Information shown>

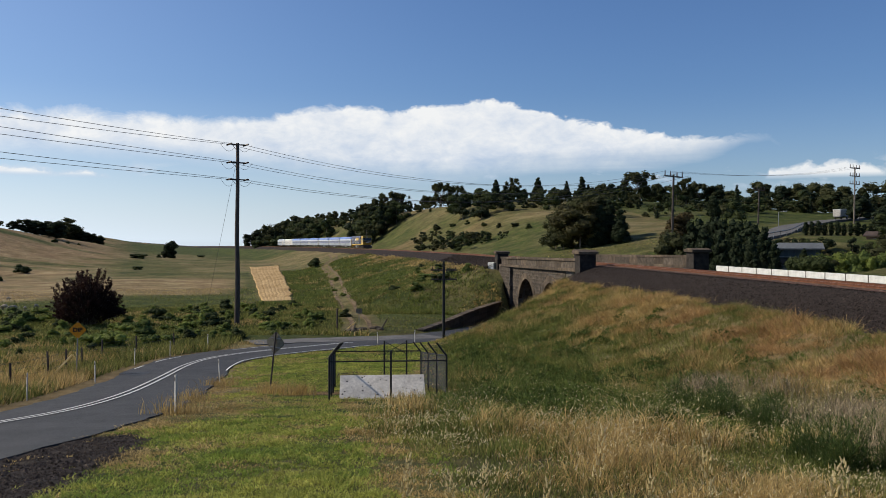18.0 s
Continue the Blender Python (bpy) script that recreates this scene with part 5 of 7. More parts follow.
def polar(az, r):
    return r * math.sin(radians(az)), r * math.cos(radians(az))


plum_tree()


BUSHES = ((-26.6, 237, 2.7, 6.2), (-23.4, 253, 2.9, 5.6), (-16.7, 388, 2.6, 8.4), (-15.5, 419, 1.8, 3.4), (-16.8, 284, 1.5, 3.4), (-12.9, 455, 1.6, 4.6), (-21.55, 407, 2.0, 4.0), (-20.8, 422, 1.4, 2.2),
          (-20.2, 426, 1.2, 1.9), (-24.5, 210, 1.1, 1.5), (-15.6, 100, 1.8, 2.1), (-23.6, 100, 1.6, 2.4), (-5.6, 250, 3.6, 5.4), (3.2, 210, 1.7, 4.0), (-3.6, 96, 1.1, 1.8), (1.5, 150, 0.9, 1.6))     # bearing, distance, height, width


def scatter_shrubs():
    rng = random.Random(8)
    # single bushes in the paddocks
    for az, r, h, w in BUSHES:
        x, y = r * math.sin(radians(az)), r * math.cos(radians(az))
        plant("b", rng.randrange(3), "brush", Matrix.Translation((x, y, ground_z(x, y))) @ pose(0, 0, 0, 0, 0, rng.uniform(0, 360)) @ Matrix.Diagonal((w, w, h, 1)), "bushes in the paddocks")
    # scrub along the creek and behind the far verge
    n = 0
    while n < 250:
        az, r = rng.uniform(-30, -3.5), rng.uniform(58, 118)
        x, y = r * math.sin(radians(az)), r * math.cos(radians(az))
        d, _ = to_road(np.array([x]), np.array([y]))
        lane = float(np.min(np.hypot(_lane[:, 0] - x, _lane[:, 1] - y)))
        if d[0] < 5.5 or lane < 3.5 or (abs(y - 68.5) < 4 and -13 < x < 4) or fbm2(np.array([x]), np.array([y]), 14, 33)[0] < 0.44:
            continue
        h = rng.uniform(0.4, 1.15) * (1.6 if rng.random() < 0.12 else 1)
        w = h * rng.uniform(1.1, 1.9)
        plant("b", rng.randrange(3), rng.choice(["leaf_green", "leaf_lime", "brush", "leaf_lime", "leaf_lime"]), Matrix.Translation((x, y, ground_z(x, y) - 0.05)) @ pose(0, 0, 0, 0, 0, rng.uniform(0, 360)) @ Matrix.Diagonal((w, w, h, 1)), "scrub along the creek", label="leafy green scrub beside the creek")
        n += 1
    # rank bushes above the wall and beside the far pillar
    for s, u, h, w in ((64.5, -7.6, 1.3, 2.0), (66.5, -9.5, 1.0, 2.2), (63.5, -11.5, 1.2, 2.6), (68, -13.5, 0.9, 2.4), (62.5, -15.0, 1.1, 2.4), (70.5, -9.0, 0.8, 2.0), (73, -12, 0.9, 2.8), (66, -17.5, 0.9, 2.4), (78, -9.5, 1.1, 2.4), (84, -8.2, 1.3, 2.2)):
        p = track_at(s, u)
        plant("b", rng.randrange(3), rng.choice(["brush", "leaf_green"]), Matrix.Translation((p[0], p[1], ground_z(p[0], p[1]) - 0.05)) @ pose(0, 0, 0, 0, 0, rng.uniform(0, 360)) @ Matrix.Diagonal((w, w, h, 1)), "weeds on the far bank", label="rank green weeds beside the bridge")
    # dark green patches on the bank beyond the bridge
    for _ in range(26):
        s, u = rng.uniform(66, 150), -rng.uniform(9, 26)
        p = track_at(s, u)
        h = rng.uniform(0.3, 0.7)
        w = h * rng.uniform(1.6, 3.0)
        plant("b", rng.randrange(3), rng.choice(["leaf_lime", "leaf_green"]), Matrix.Translation((p[0], p[1], ground_z(p[0], p[1]))) @ pose(0, 0, 0, 0, 0, rng.uniform(0, 360)) @ Matrix.Diagonal((w, w, h, 1)), "weeds on the far bank", label="low green weeds on the grassy bank")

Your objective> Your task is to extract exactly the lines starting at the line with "Continue the Blender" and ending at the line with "distance, height, width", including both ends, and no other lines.

Task answer>
Continue the Blender Python (bpy) script that recreates this scene with part 5 of 7. More parts follow.
def polar(az, r):
    return r * math.sin(radians(az)), r * math.cos(radians(az))


plum_tree()


BUSHES = ((-26.6, 237, 2.7, 6.2), (-23.4, 253, 2.9, 5.6), (-16.7, 388, 2.6, 8.4), (-15.5, 419, 1.8, 3.4), (-16.8, 284, 1.5, 3.4), (-12.9, 455, 1.6, 4.6), (-21.55, 407, 2.0, 4.0), (-20.8, 422, 1.4, 2.2),
          (-20.2, 426, 1.2, 1.9), (-24.5, 210, 1.1, 1.5), (-15.6, 100, 1.8, 2.1), (-23.6, 100, 1.6, 2.4), (-5.6, 250, 3.6, 5.4), (3.2, 210, 1.7, 4.0), (-3.6, 96, 1.1, 1.8), (1.5, 150, 0.9, 1.6))     # bearing, distance, height, width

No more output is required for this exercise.